Cuando colgué se me había pegado el culo al sofá. Me levanté despacio, como si no quisiera despertarla y fui hasta la pequeña mesa de fórmica que usaba para escribir. En el cajón tenía un botellín de wiski. Me lo bebí de un trago. Fuego. Las respiraciones, la mía y la suya, casi eran normales. Me acerqué hasta ella.

—Marifé... Creímos que habías muerto. Ahora voy a llamar al forense. No te muevas.

 

 Me miró. Abrió unos ojos azules desvaídos y me miró. Luego los cerró y puso una mano en el vientre.

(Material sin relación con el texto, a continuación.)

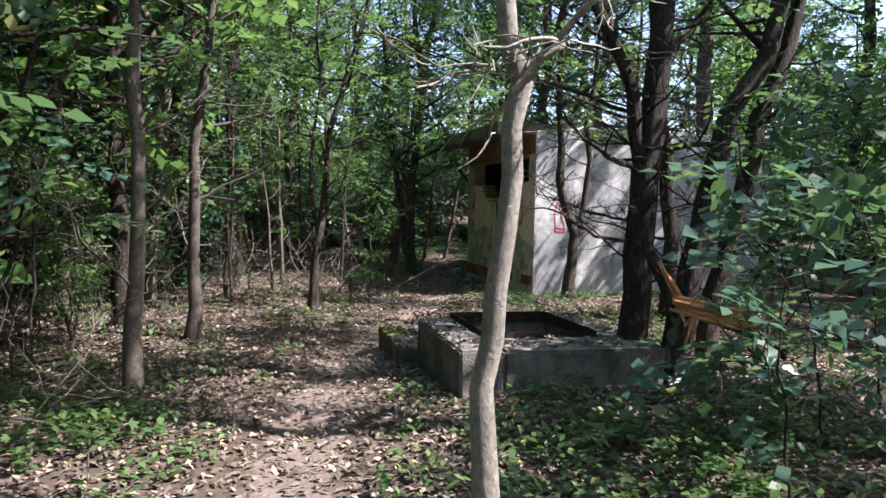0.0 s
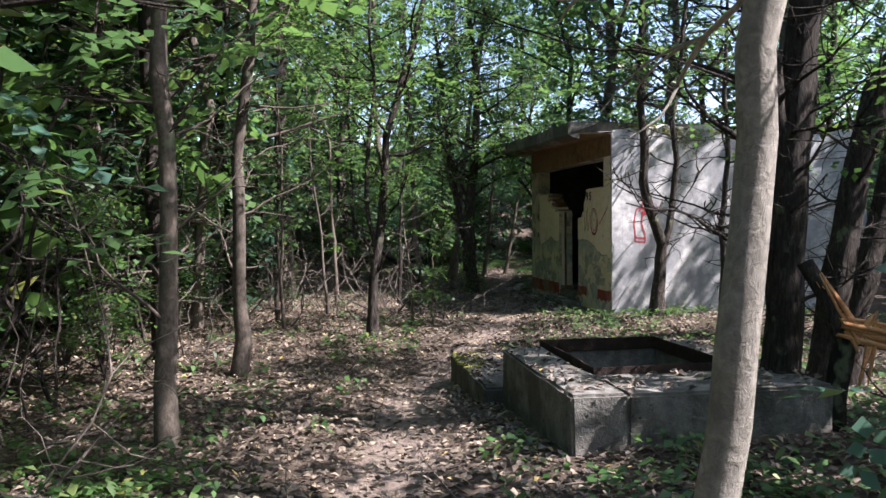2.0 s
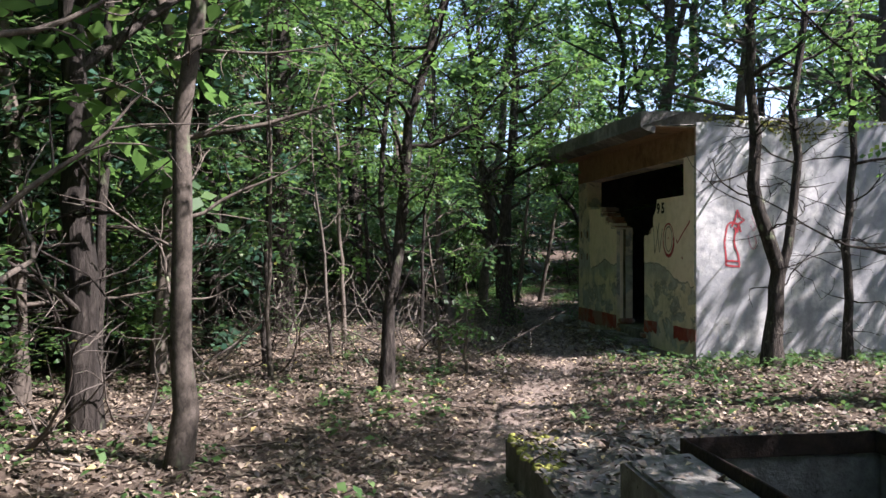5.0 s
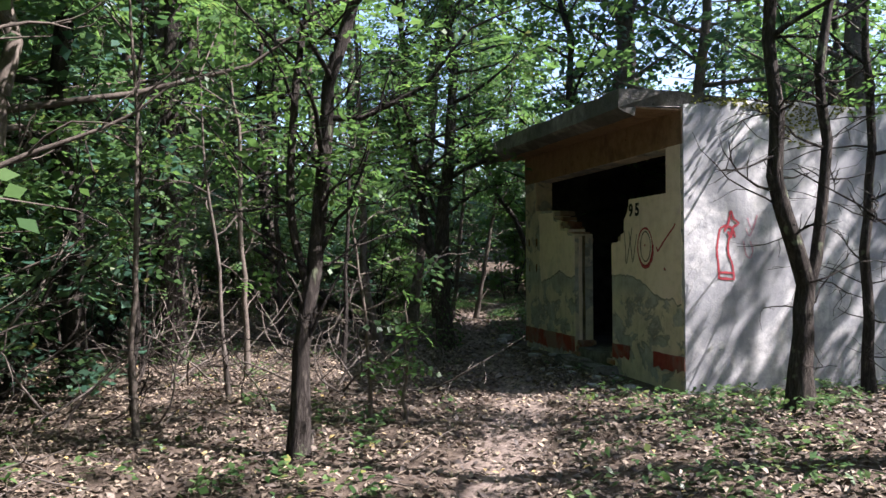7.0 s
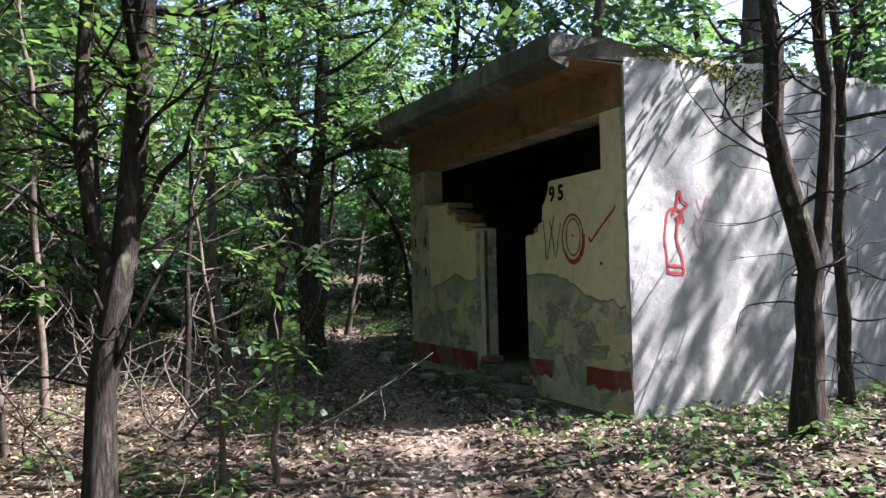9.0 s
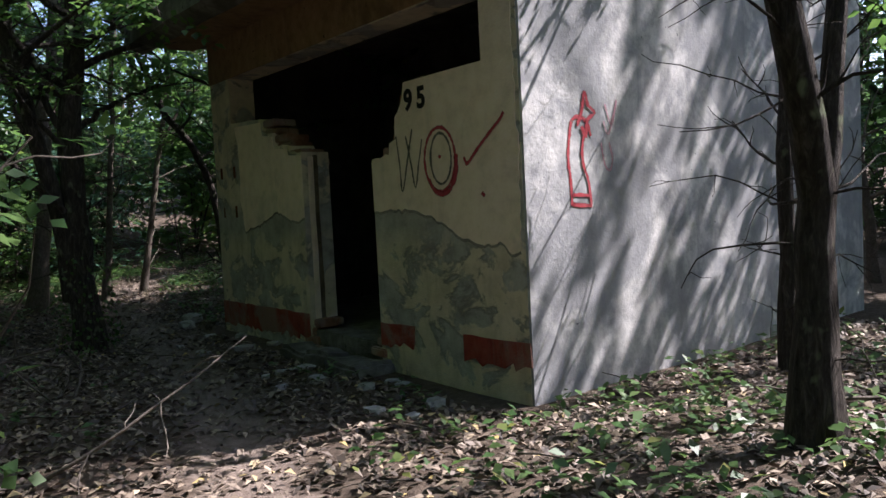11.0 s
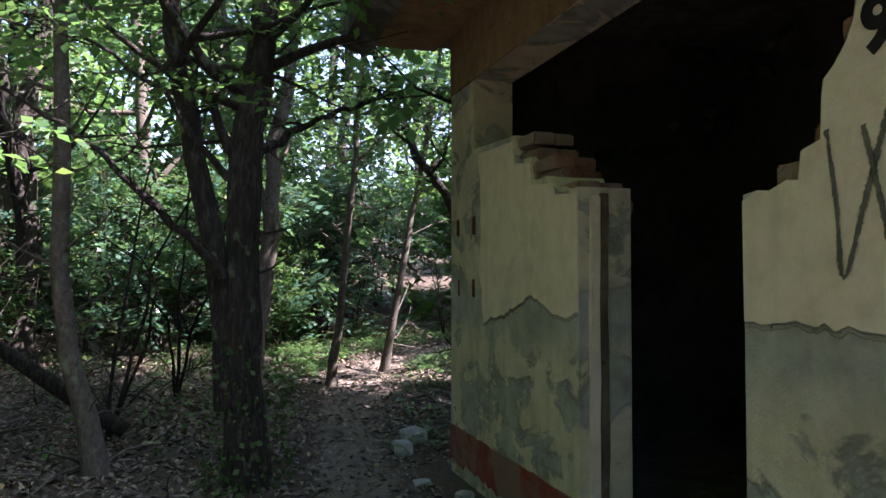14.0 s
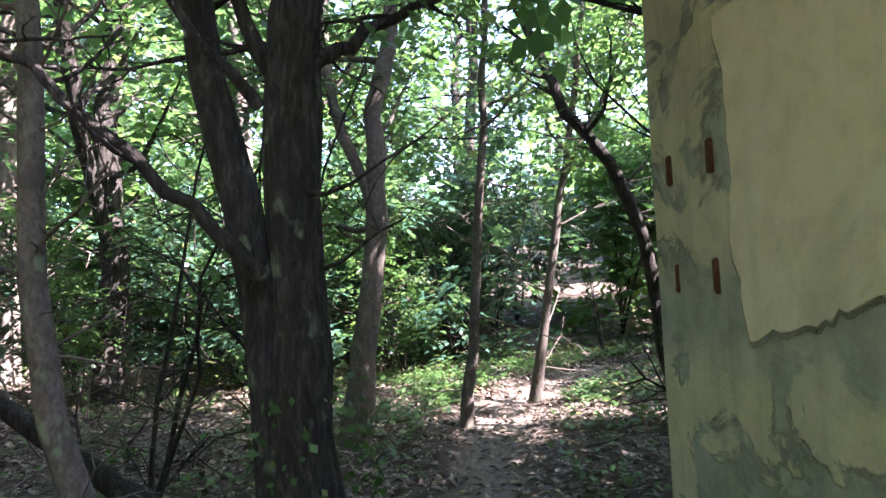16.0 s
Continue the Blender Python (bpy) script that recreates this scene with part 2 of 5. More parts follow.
def ragged(m, hold):
    """Lets a sprayed stroke thin out and speckle towards its edges."""
    t, b = m.node_tree, m.node_tree.nodes["Principled BSDF"]
    core = node(t, "ShaderNodeAttribute", attribute_name="core").outputs["Fac"]
    speck = node(t, "ShaderNodeMath", {0: noise_tex(t, place(t), 95, 4, 0.7), 1: noise_tex(t, place(t), 14, 3)}, operation="ADD").outputs[0]
    cover = node(t, "ShaderNodeMath", {0: core, 1: speck}, operation="ADD").outputs[0]
    t.links.new(mask(t, cover, 1.4 - hold, 1.75 - hold), b.inputs["Alpha"])


for spray, hold in ((SCAR_EDGE, 0.0), (REDSPRAY, 0.16), (PINKSPRAY, -0.05), (GREYSPRAY, 0.02)):
    ragged(spray, hold)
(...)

Salí del cuarto pensando que tendría frío sobre la camilla de metal. Desde el pasillo llamé al forense, no quería que ella me oyera. El médico tardó mucho en creerme, más incluso que Pedro.

— Es una broma, está borracha, se ríe de mí. A estas horas. Un espasmo. Su jefe no me molestaría. Está loca.

Y me colgó. En el siglo veintiuno los muertos son serios, permanecen muertos. Tuve que llamar tres veces y amenazarlo con la prensa. Al fin dijo que no tardaría en venir.

En mi mente los pensamientos cruzaban descontrolados. Que me gustaría tener a Pedro a mi lado, que la familia de Marifé estaba llorando su muerte, que por la mañana me había manchado la blusa con café, que los pantalones se me ajustaban. La nuestra era una pequeña funeraria a la que se estaban comiendo las grandes. Imaginé la nueva publicidad: Se resucitan muertos, si amaba a su familiar tráiganoslo, hacemos milagros. Rebautizaríamos la empresa: La Milagrosa. Me entró una risa que no fue fácil contener.

Ella acariciaba muy despacio su tripa. Me acerqué y le cogí la mano que apoyaba en la camilla de metal. La apretó un poco. De nuevo abrió los ojos. Había un interrogante indiscutible en su mirada.

—No lo sé. Ahora vendrá el médico y nos dirá si está vivo. ¿Lo notas?

Me fijé en que tenía un ojo grande y otro pequeño, debería haber continuado pintando.